Dit autrement, en application des dispositions de l’article L. 1237-11 du Code du travail, en l’absence de vice du consentement, l’existence de faits de harcèlement moral n’affecte pas en elle-même la validité de la convention de rupture intervenue. Dans un arrêt de principe, au visa des articles L. 1237-11, L. 1152-1 et L. 1152-3 Code du travail, la Cour de cassation a statué en ces termes :
« Pour déclarer nulle la rupture conventionnelle, l’arrêt retient qu’un salarié peut obtenir l’annulation de la rupture de son contrat de travail dès lors qu’il établit qu’elle est intervenue dans un contexte de harcèlement moral, sans avoir à prouver un vice du consentement, que la salariée n’invoque en l’espèce aucun vice du consentement mais que, le harcèlement moral étant constitué, il convient de constater la nullité de la rupture conventionnelle ;
Qu’en statuant ainsi, alors qu’en l’absence de vice du consentement, l’existence de faits de harcèlement moral n’affecte pas en elle-même la validité de la convention de rupture intervenue en application de l’article L. 1237-11 du code du travail, la cour d’appel a violé les textes susvisés. » [16]
En outre, s’agissant de l’atteinte à la vie personnelle, celle-ci doit être strictement proportionnée au but recherché. Il suit de là que le message vocal laissé par l’employeur sur le téléphone du salarié n’est pas couvert par la rigoureuse confidentialité :
« Si l’enregistrement d’une conversation téléphonique privée, effectué à l’insu de l’auteur des propos invoqués, est un procédé déloyal rendant irrecevable en justice la preuve ainsi obtenue, il n’en est pas de même de l’utilisation par le destinataire des messages écrits téléphoniquement adressés, dits S. M. S., dont l’auteur ne peut ignorer qu’ils sont enregistrés par l’appareil récepteur. » [17]
En dernière analyse, selon les cas et les possibilités matérielles et humaines dont disposent le salarié, l’illicéité ou la déloyauté d’un moyen de preuve ne conduit pas mécaniquement à écarter celui-ci des débats.
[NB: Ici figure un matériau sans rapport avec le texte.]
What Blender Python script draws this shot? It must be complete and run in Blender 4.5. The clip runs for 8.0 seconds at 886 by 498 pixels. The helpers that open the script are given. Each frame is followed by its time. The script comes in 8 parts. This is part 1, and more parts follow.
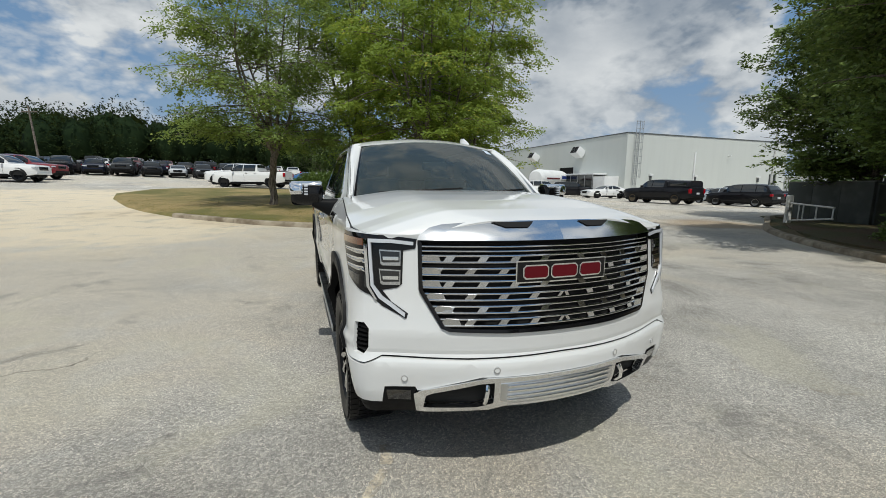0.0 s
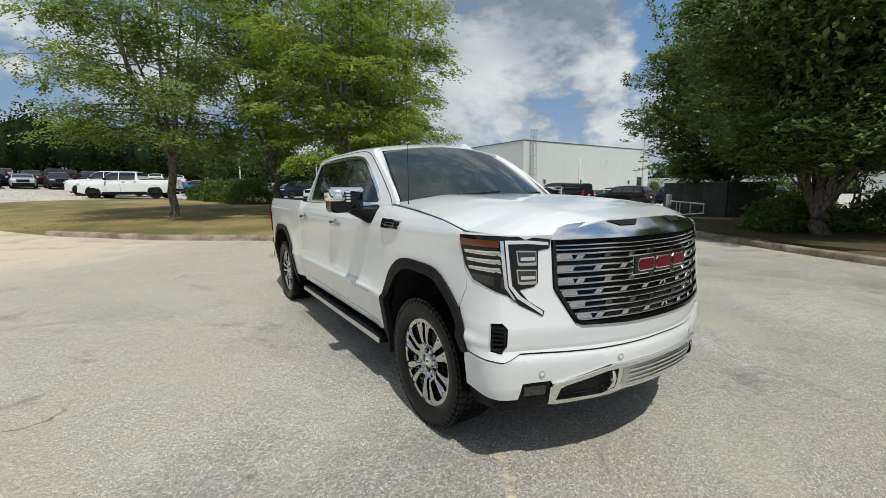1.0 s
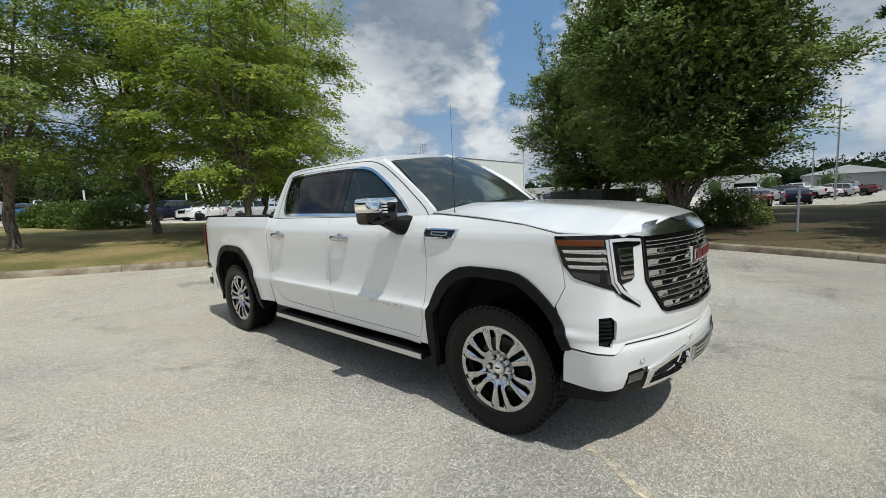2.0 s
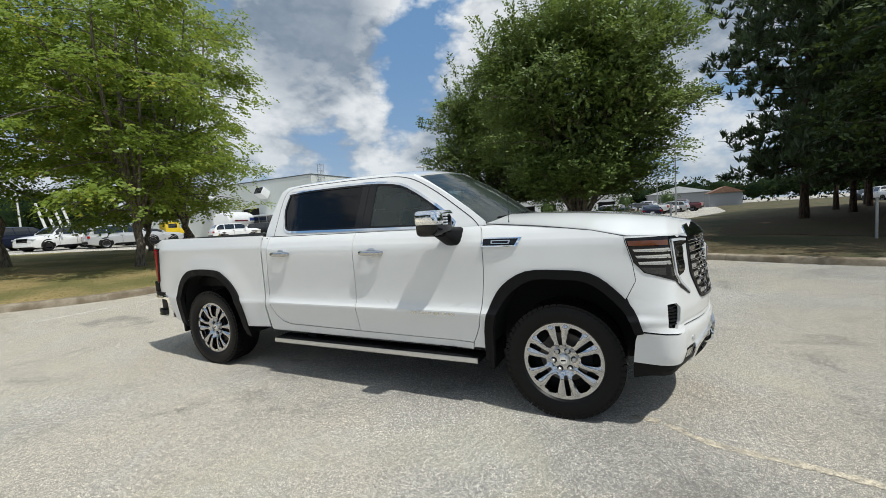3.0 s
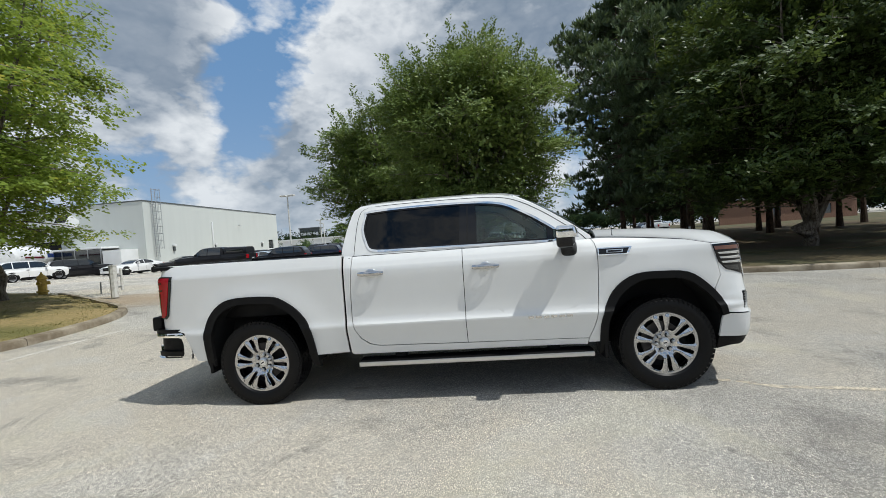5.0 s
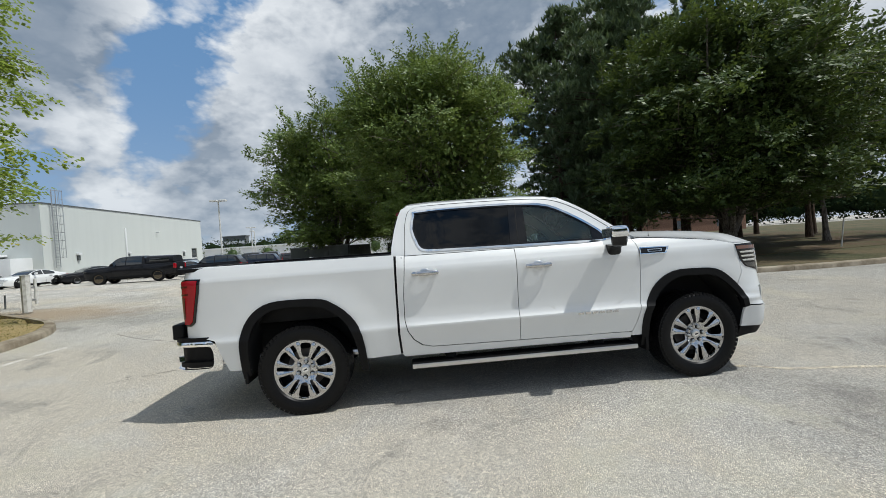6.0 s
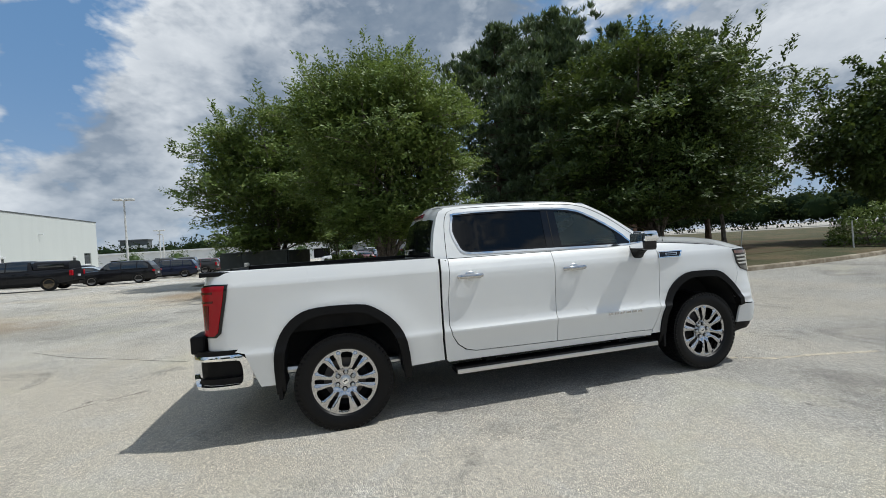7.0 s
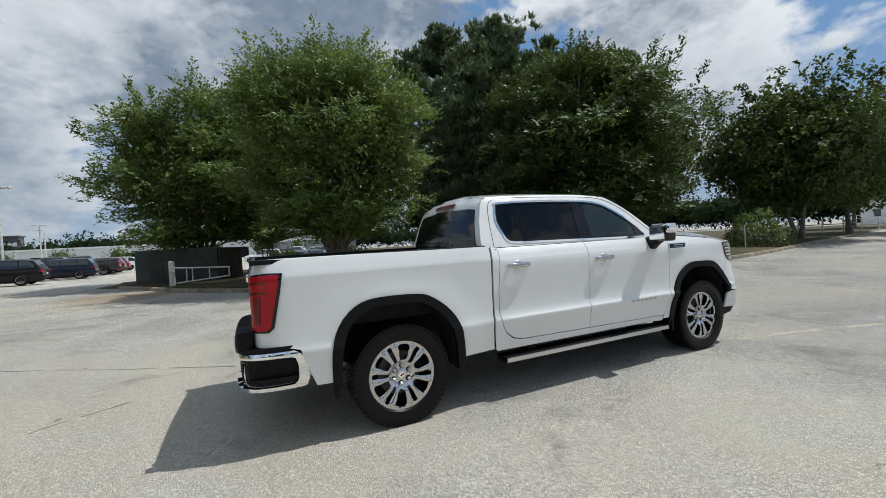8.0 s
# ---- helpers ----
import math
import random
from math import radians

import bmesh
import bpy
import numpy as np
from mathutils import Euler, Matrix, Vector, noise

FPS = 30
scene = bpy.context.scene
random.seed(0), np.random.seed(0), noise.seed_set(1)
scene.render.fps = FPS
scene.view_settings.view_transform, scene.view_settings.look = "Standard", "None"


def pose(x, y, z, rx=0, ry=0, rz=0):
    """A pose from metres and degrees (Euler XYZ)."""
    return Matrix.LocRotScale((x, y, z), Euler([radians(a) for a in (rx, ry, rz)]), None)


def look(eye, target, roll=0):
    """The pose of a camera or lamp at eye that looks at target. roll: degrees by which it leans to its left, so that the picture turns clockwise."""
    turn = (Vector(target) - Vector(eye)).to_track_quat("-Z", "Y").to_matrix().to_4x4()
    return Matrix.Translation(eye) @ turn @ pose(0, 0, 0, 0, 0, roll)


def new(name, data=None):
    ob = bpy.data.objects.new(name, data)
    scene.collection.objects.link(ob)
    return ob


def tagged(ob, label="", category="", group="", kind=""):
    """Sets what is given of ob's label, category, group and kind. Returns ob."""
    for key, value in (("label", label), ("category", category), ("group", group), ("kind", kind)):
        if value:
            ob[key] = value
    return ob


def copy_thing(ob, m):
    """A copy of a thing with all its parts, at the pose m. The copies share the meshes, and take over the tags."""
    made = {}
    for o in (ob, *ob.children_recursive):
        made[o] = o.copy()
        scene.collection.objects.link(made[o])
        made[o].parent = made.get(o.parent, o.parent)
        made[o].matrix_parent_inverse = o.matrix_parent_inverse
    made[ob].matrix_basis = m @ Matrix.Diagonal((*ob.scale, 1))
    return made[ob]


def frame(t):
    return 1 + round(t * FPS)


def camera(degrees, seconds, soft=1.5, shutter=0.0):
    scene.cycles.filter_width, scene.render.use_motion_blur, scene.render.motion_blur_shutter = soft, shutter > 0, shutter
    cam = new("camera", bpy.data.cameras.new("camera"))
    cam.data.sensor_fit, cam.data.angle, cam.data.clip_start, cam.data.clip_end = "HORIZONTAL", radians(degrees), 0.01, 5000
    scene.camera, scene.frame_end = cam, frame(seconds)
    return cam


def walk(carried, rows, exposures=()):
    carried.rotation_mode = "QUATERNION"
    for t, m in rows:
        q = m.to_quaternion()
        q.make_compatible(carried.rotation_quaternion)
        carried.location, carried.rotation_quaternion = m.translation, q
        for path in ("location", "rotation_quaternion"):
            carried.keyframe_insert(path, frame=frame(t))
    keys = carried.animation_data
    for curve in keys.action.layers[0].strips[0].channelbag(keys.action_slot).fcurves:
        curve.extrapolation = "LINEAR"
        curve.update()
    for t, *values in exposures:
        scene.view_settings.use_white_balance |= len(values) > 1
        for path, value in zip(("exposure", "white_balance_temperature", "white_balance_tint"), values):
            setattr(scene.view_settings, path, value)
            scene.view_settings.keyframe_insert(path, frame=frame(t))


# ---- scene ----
cam = camera(94.9, 8.0, 0.8)
PATH = [
    (0, (-1.191, -2.56, 1.481), (-0.53, -0.697, 1.176), 0.5),
    (0.5, (-1.666, -2.314, 1.464), (-0.799, -0.537, 1.168), 0.1),
    (1, (-2.185, -2.115, 1.47), (-1.102, -0.457, 1.192), -0.6),
    (1.5, (-2.593, -1.757, 1.44), (-1.293, -0.259, 1.188), -1.6),
    (1.7, (-2.745, -1.613, 1.45), (-1.366, -0.186, 1.207), -2.0),
    (2.8, (-3.625, -0.703, 1.465), (-1.88, 0.259, 1.295), -3.5),
    (3, (-3.765, -0.518, 1.458), (-1.977, 0.365, 1.303), -3.6),
    (3.5, (-4.087, -0.024, 1.499), (-2.212, 0.663, 1.378), -4.0),
    (4, (-4.327, 0.529, 1.472), (-2.395, 1.038, 1.381), -4.1),
    (4.5, (-4.582, 1.04, 1.478), (-2.612, 1.383, 1.411), -4.2),
    (6, (-4.702, 2.684, 1.461), (-2.708, 2.541, 1.435), -4.1),
    (6.5, (-4.57, 3.229, 1.471), (-2.596, 2.91, 1.454), -3.8),
    (7, (-4.473, 3.734, 1.499), (-2.537, 3.235, 1.48), -3.7),
    (7.5, (-4.247, 4.26, 1.497), (-2.365, 3.583, 1.47), -3.6),
    (8, (-4.038, 4.763, 1.462), (-2.225, 3.921, 1.422), -3.3),
]
walk(cam, [(t, look(eye, target, roll)) for t, eye, target, roll in PATH],
     [(0, -0.20, 6450, 8), (1.0, -0.08, 6460, 8), (2.0, -0.01, 6420, 8), (3.0, 0.06, 6400, 8.5), (4.5, 0.05, 6340, 9), (6.0, 0.0, 6260, 9), (8.0, -0.09, 6180, 9)])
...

Principe fondateur du procès civil, le droit à la preuve reconnu au justiciable est de nature à justifier une atteinte aux autres droits des tiers- en l’occurrence l’employeur, de manière proportionnée. Sous une double condition : la production de la preuve doit être indispensable à l’exercice de ce droit à la preuve - droit élémentaire ; et que l’atteinte soit strictement proportionnée au but recherché- justifier les faits de harcèlement.